Wikipedia: "Scalability is the property of a system to handle a growing amount of work by adding resources to the system"
In simpler words, scalability is about answering the question whether a system or an architecture are able to scale in a way that meets the new workloads and demand.
More practically, answer questions like:
- if a system runs a database, does it able to handle more queries?
- if a system runs a service that streams videos to million of users. Will it able to stream them the same way if the amount of users would triple itself?
Also, scaling can be performed on different components. For example, in most cloud environments scaling is supported in case of:
- Virtual Machines
- Virtual network functions
- Containers
There are different ways to scale.
Vertical Scaling is about adding additional resources to the existing system/component/unit. If for example, we have a server, a vertical scaling might be done in one or more of the following ways:
- Adding more RAM to the server
- Adding more storage/disks
- Adding CPUs
If you are looking for simple change, one that doesn't involves adding new components to your architecture and if your app/system has low traffic, then vertical scaling can be a great option
The limit of vertical scaling is clear - you are able to scale until your are no longer able to physically or virtually increase the resources of your machine.
Adding more systems/units/components but at the same time, make them work together so it would seems to the client as if there is one system it interacts with.
Few examples:
- Instead of one web server, having two web servers with one load balancer balancing the traffic between them
- Instead of one database server, having two databases
Point to think about: now that you know about vertical scaling and horizontal scaling, which one would you perform if you can choose only one of them?
When you double the resources of your system (or design) you might expect your system to be able to handle double the workload as well, right? But this is not necessarily what will happen. Scalability factor is the term used to describe the workload your system is able to handle as a result of scaling your resources.
Linear Scalability happens when the workloads your system is able to handle scale accordingly to the scale in resources. The scalability factor remains constant as you scale.
For example, you triple the resources of your system -> the system is able to handle triple the workloads. In reality, it's actually not the case most of the time.
A more realistic outcome of scaling systems would be that some resources or component may not scale as expected (or as other resources and components). So doubling the resources will actually lead to an improvement of only x1.5 in workloads handling. In this case the scalability factor will be lower than 1.0
This is the optimal outcome. You triple the workloads handling by "only" doubling your resources for example. In other words, the ratio in performance change is bigger than the ratio in scaling changes (e.g. adding more CPUs). A scalability factor in this case, is bigger than 1.0
It may sound crazy, but in some cases, scaling your system might actually lead to worse results and that's exactly what negative scalability is all about. Scalability factor is below 0.
Explain Scalability
Explain "Vertical Scaling" and give an example where it can help to solve an issue
Vertical scaling is the act of adding
For example, you have a website which serve a class of 20 students. Suddenly, you are teaching multiple classes and your website has to service 40 students.

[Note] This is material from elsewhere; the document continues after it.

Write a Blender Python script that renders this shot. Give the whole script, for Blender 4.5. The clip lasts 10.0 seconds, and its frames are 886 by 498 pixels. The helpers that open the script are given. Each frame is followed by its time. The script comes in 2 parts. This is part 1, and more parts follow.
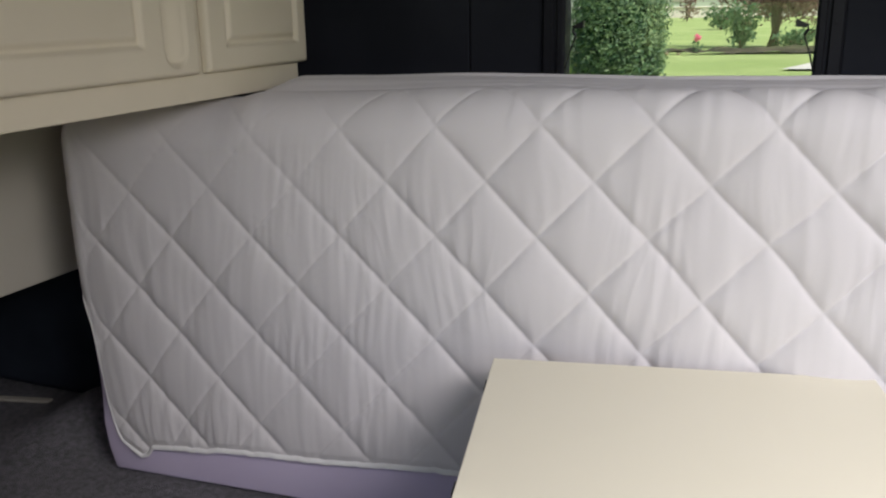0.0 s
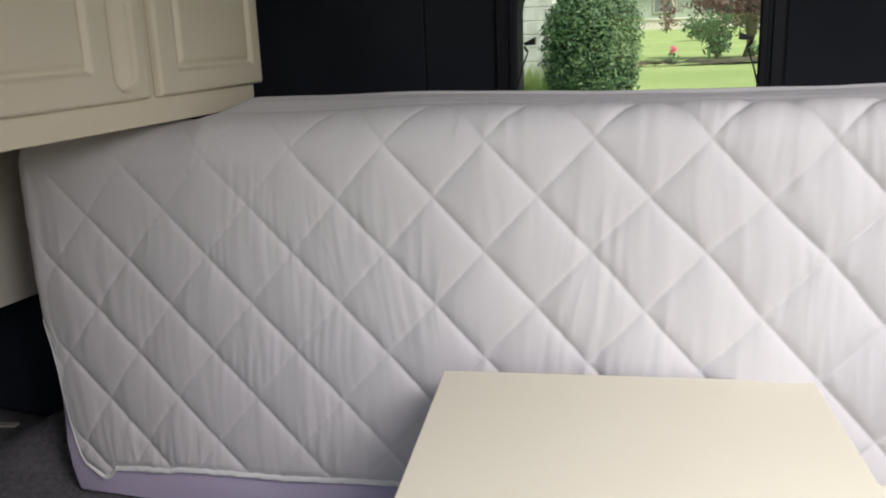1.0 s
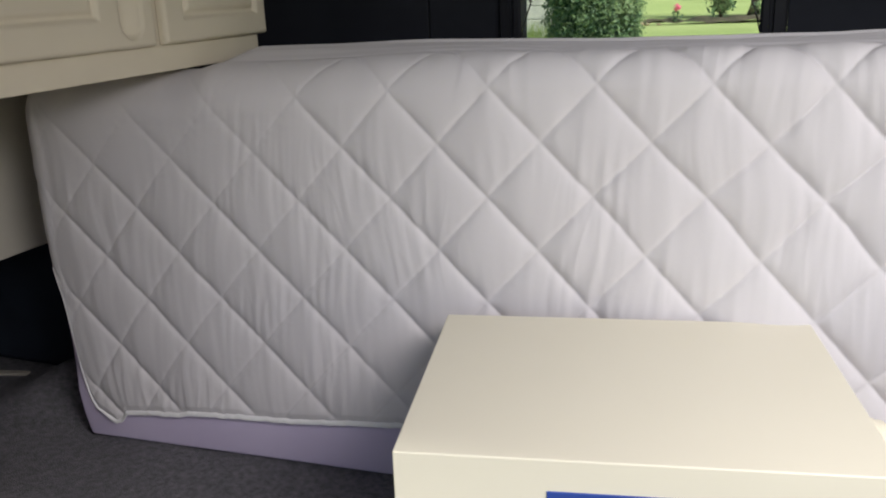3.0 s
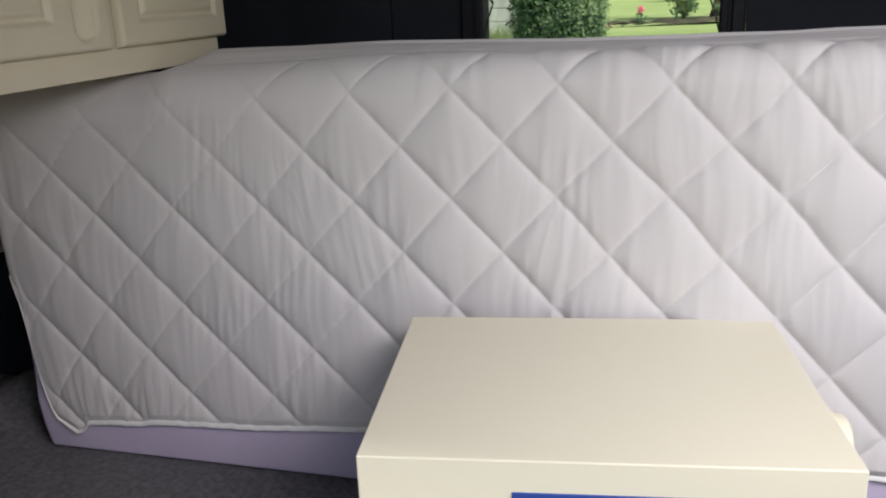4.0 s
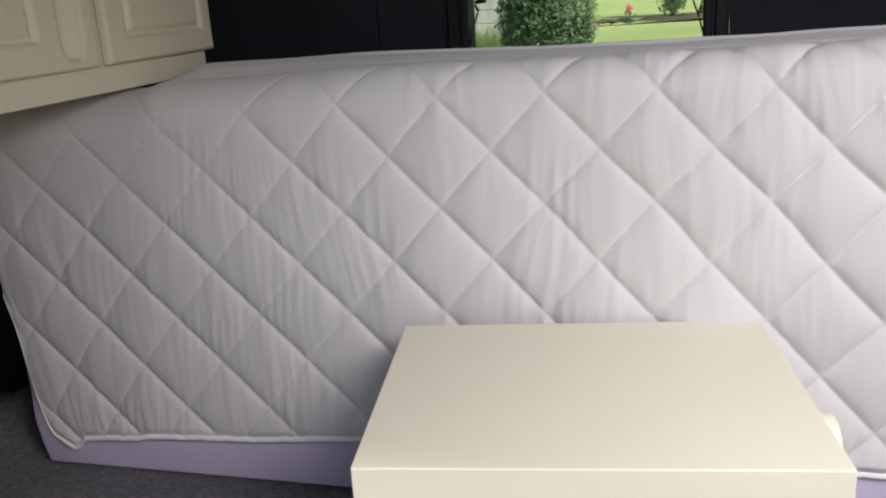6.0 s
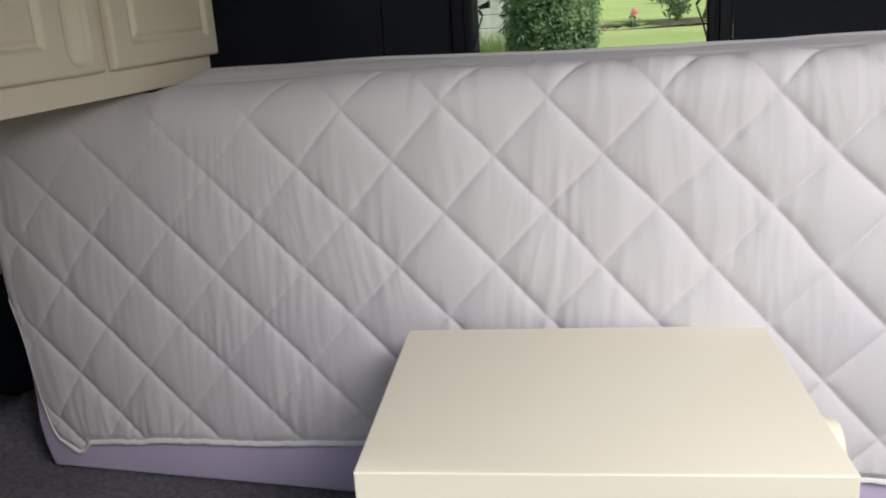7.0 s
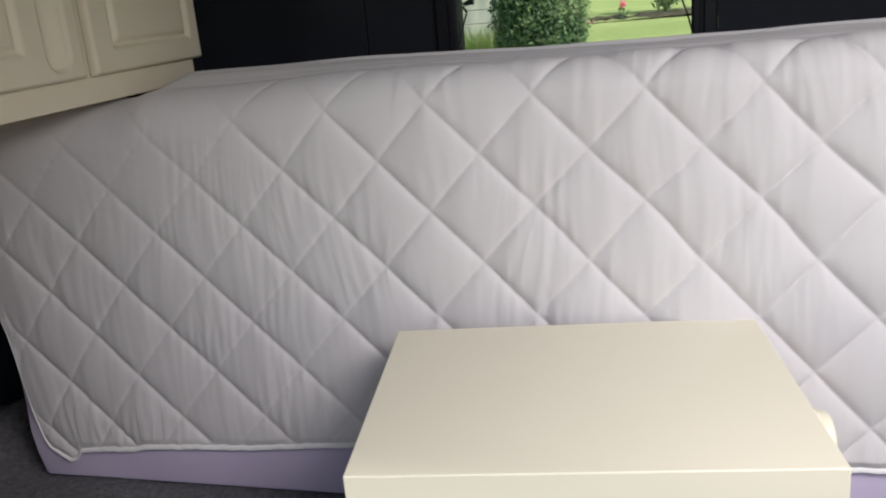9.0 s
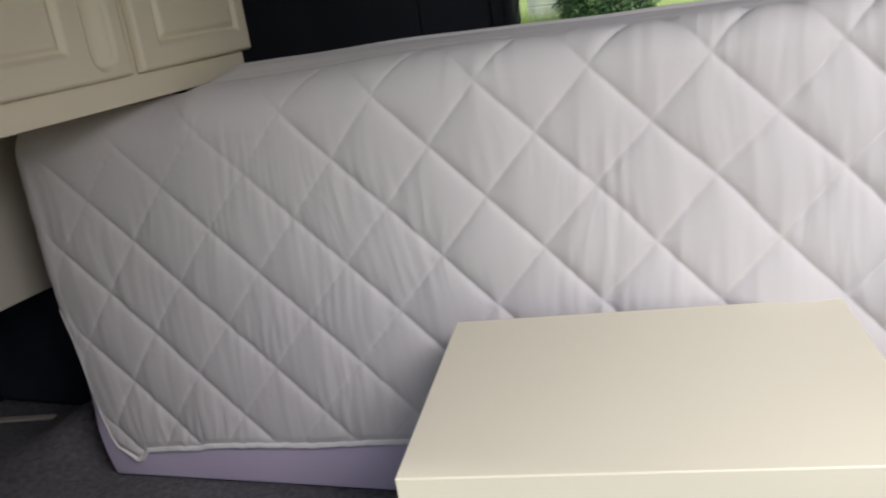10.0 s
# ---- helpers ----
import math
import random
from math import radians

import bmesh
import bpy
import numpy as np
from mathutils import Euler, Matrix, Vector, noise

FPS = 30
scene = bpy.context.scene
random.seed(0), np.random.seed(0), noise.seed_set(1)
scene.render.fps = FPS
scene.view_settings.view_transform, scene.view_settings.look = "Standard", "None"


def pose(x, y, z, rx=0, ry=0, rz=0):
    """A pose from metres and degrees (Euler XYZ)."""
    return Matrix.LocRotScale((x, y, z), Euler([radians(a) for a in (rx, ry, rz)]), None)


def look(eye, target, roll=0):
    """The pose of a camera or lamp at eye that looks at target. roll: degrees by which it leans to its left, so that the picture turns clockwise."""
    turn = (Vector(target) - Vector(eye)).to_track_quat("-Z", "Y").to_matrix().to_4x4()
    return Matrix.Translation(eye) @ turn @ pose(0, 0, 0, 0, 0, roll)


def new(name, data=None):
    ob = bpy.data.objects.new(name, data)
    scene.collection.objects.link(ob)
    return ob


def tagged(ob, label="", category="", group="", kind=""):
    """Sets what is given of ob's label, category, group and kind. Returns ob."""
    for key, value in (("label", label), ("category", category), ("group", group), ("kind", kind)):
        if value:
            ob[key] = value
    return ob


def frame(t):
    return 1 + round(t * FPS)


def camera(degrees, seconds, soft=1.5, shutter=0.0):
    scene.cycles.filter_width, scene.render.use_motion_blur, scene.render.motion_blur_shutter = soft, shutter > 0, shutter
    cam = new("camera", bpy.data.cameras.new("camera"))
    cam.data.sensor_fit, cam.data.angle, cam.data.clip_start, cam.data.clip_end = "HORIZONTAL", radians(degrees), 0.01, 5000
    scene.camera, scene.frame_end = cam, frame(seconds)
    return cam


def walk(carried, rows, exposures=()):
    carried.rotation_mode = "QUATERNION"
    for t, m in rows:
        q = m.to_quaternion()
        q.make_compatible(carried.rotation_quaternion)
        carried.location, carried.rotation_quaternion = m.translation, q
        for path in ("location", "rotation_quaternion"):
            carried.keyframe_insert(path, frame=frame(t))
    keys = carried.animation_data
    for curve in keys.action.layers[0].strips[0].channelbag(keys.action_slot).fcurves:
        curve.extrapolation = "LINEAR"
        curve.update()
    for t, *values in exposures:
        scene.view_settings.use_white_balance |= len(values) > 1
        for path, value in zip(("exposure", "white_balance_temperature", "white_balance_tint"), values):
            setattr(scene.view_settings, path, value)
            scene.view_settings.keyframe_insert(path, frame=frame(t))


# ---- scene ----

In order to be able to do that, you might have to apply "vertical scaling" and add resources like RAM and CPU to the server running your website.
Why we can't usually rely solely on "vertical scaling" to solve scaling issues?
Because you can't keep upgrading forever a certain server. At some point, you'll hit limitations of buying the best components you could and not having additional space for more components. Maybe the best RAM you could buy is 10TB, but you actually need 19TB RAM to serve all the users.
What is "Horizontal Scaling"?
If you can only choose to perform horizontal scaling or vertical scaling, but not both, which one would you perform?
Once we perform "Horizonal Scaling", by for example adding multiple web servers instead of having one server, how do we handle client access to these servers?
Using a load balancer
Name one disadvantage and one advantage of vertical scaling over horizontal scaling
Advantage: Simplicity. You increase the resources (maybe also restart something) but that's it, there is no architectural change. In horizontal scaling, you usually need to add a load balancer to distribute the traffic or access to the different nodes, which is considered an architectural change.
Disadvantage: Redundancy. When performed solely on a single server, your architecture will still suffer from redundancy - when your single server is down, your entire application is down.